Afternoon of the Gropius House (2025)

And yet here I was, finally, late afternoon of a late fall day.

Walter Gropius, the “Silver Prince” (to use the sobriquet coined for him by artist Paul Klee) of architecture — inventor of that most-typical motif of most-modern building, the glass curtain wall, and even more importantly founder of that crazed, short-lived expressionist art school that somehow set the pattern for every facet of Design-with-a-capital-D, everywhere in the twentieth century — notoriously could not or would not draw. To compensate he professionally partnered with a succession of talented figures who could, beginning with Adolph Meyer, his colleague from Peter Behrens’ office, and later including former Bauhaus student-then-teacher Marcel Breuer. At least one text I read suggested his disability was a result of shell shock from his experiences on the Western Front, which apparently included the Battle of the Somme and earned him the Iron Cross twice. 

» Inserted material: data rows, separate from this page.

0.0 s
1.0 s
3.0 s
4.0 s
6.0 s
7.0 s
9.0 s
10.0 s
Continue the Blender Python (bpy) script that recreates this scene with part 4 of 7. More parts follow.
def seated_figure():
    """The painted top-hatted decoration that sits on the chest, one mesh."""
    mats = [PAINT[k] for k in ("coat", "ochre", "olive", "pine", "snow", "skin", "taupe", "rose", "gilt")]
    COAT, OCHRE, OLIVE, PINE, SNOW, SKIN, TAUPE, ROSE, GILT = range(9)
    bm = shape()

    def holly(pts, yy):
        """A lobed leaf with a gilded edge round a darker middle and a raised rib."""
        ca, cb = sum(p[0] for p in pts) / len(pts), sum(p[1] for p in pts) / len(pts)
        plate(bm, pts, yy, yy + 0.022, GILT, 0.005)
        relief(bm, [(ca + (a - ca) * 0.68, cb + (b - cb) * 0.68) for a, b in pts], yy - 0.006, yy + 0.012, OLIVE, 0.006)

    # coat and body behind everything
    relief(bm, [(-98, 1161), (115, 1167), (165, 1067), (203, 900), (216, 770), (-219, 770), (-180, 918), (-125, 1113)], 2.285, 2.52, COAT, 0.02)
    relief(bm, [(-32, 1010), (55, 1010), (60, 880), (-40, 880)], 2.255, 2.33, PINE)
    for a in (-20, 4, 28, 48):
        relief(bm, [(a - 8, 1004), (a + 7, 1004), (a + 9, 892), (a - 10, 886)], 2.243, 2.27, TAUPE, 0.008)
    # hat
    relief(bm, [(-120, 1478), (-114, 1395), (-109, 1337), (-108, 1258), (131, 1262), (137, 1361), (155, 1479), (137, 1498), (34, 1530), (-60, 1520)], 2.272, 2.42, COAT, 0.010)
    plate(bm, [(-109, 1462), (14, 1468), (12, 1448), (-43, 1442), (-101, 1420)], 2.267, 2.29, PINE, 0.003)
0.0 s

In other biographical works he insists the issue was congenital: when he picked up the pencil his hand would just cramp (or something). Or something? What does that even mean, that he couldn’t draw? By drawing, does he mean all drawing, including sketching, perspectival rendering, and hard-line architectural work? Or could he do some sorts of drawings, but not all? So what did he do? How did Gropius design anything, if he didn’t draw — or for that matter collage or build models or otherwise force the vague concepts in his head into actual images that he could share with builders and consultants and the whole army of trades it takes to make a building design into the real thing?

I have this alarming suspicion that he leaned over his draughtsman like some sort of German-accented gargoyle, pointing at the marks on the vellum with hooked claw-fingers. No, move this one here — curve this one that way — no,  more, to here — and that, rotate that like this [twirling a digit]— and make that sill deeper, here — and bring the window up here —

There’s something horrible about that, as if WG’s design method required his supposed-collaborators to function like a sort of biological CAD system, in the process converting human beings into a sort of prosthetic drafting system. We can only be thankful that Gropius’ lifespan did not intersect with the prompt-driven LLM-based artificial intelligences that are so rapidly devaluing human talent and human lives in this sad century.

Perhaps it was less intrusive and potentially abusive though. Maybe he was the king of charette pin-ups, forcing everyone to constantly tack their daily production up in front of him. I like this from this version but this [pointing] from this one, so put them together in the next round — and take the windows from this one, with the doors and stairs from this one —

Still, even that possibility makes him seem more of a hands-on critic, as opposed to an architect, cherry-picking across the graphite expanse of others’ labor. There’s something about this concept that suggests professional exaggeration, or even a sort of fraud, as if for the sake of status and ego he was fudging the distinctions between the two roles.

Be that as it may, the restored glass curtain walls in of the workshop block at the Dessau Bauhaus gleam.

And his little house in Lincoln, backlit on its hillside by the setting sun and glowing palely against the remaining golden autumn foliage, seems infinitely more precious than any immigrant refugee’s rented home in a neglected orchard has any right to be, more just-so correct in its situation and its formal lines than any other house anywhere in New England.

So, I’m here this afternoon because of that competition described the other day in The Boston Globe, the “Bauhaus Bathroom”. That sounds like a super-metaphor for super-irony when in fact it’s a fairly simple brief for a new visiting center — to replace or supplement the current one in Gropius’ original little garage — most importantly with a plumbed, ADA-compliant restroom as opposed to an adjacent precarious and odorous polyethylene “port-a-potty”.

Before I made the drive out here from Boston, I wondered about riding that competition brief into a true flight of ad absurdum criticism, something that might constitute a sort of meta-critique of the whole of “modern architecture” or even of Design-with-a-capital-D. (In case it isn’t obvious: I often despise my profession, and often I despise myself for having chosen it.) 

Perhaps [I thought before arriving at the House] I could try to simulate what would-have-could-have happened, if old Gropius had access to a prompt-driven twenty-first century AI in his long-ago-lifetime. Throw some crazy Bauhaus prompts in, generate a ton of crazed and inhuman imagery, and cut-paste-critique it into something that (while still crazy) could be realized. Techno-Gropius: the architect rendered largely unnecessary!

But now, having gone through and around the house, and having thought about Gropius and what he achieved (even if he was some sort of genial fraud) — I don’t know that I can take that route.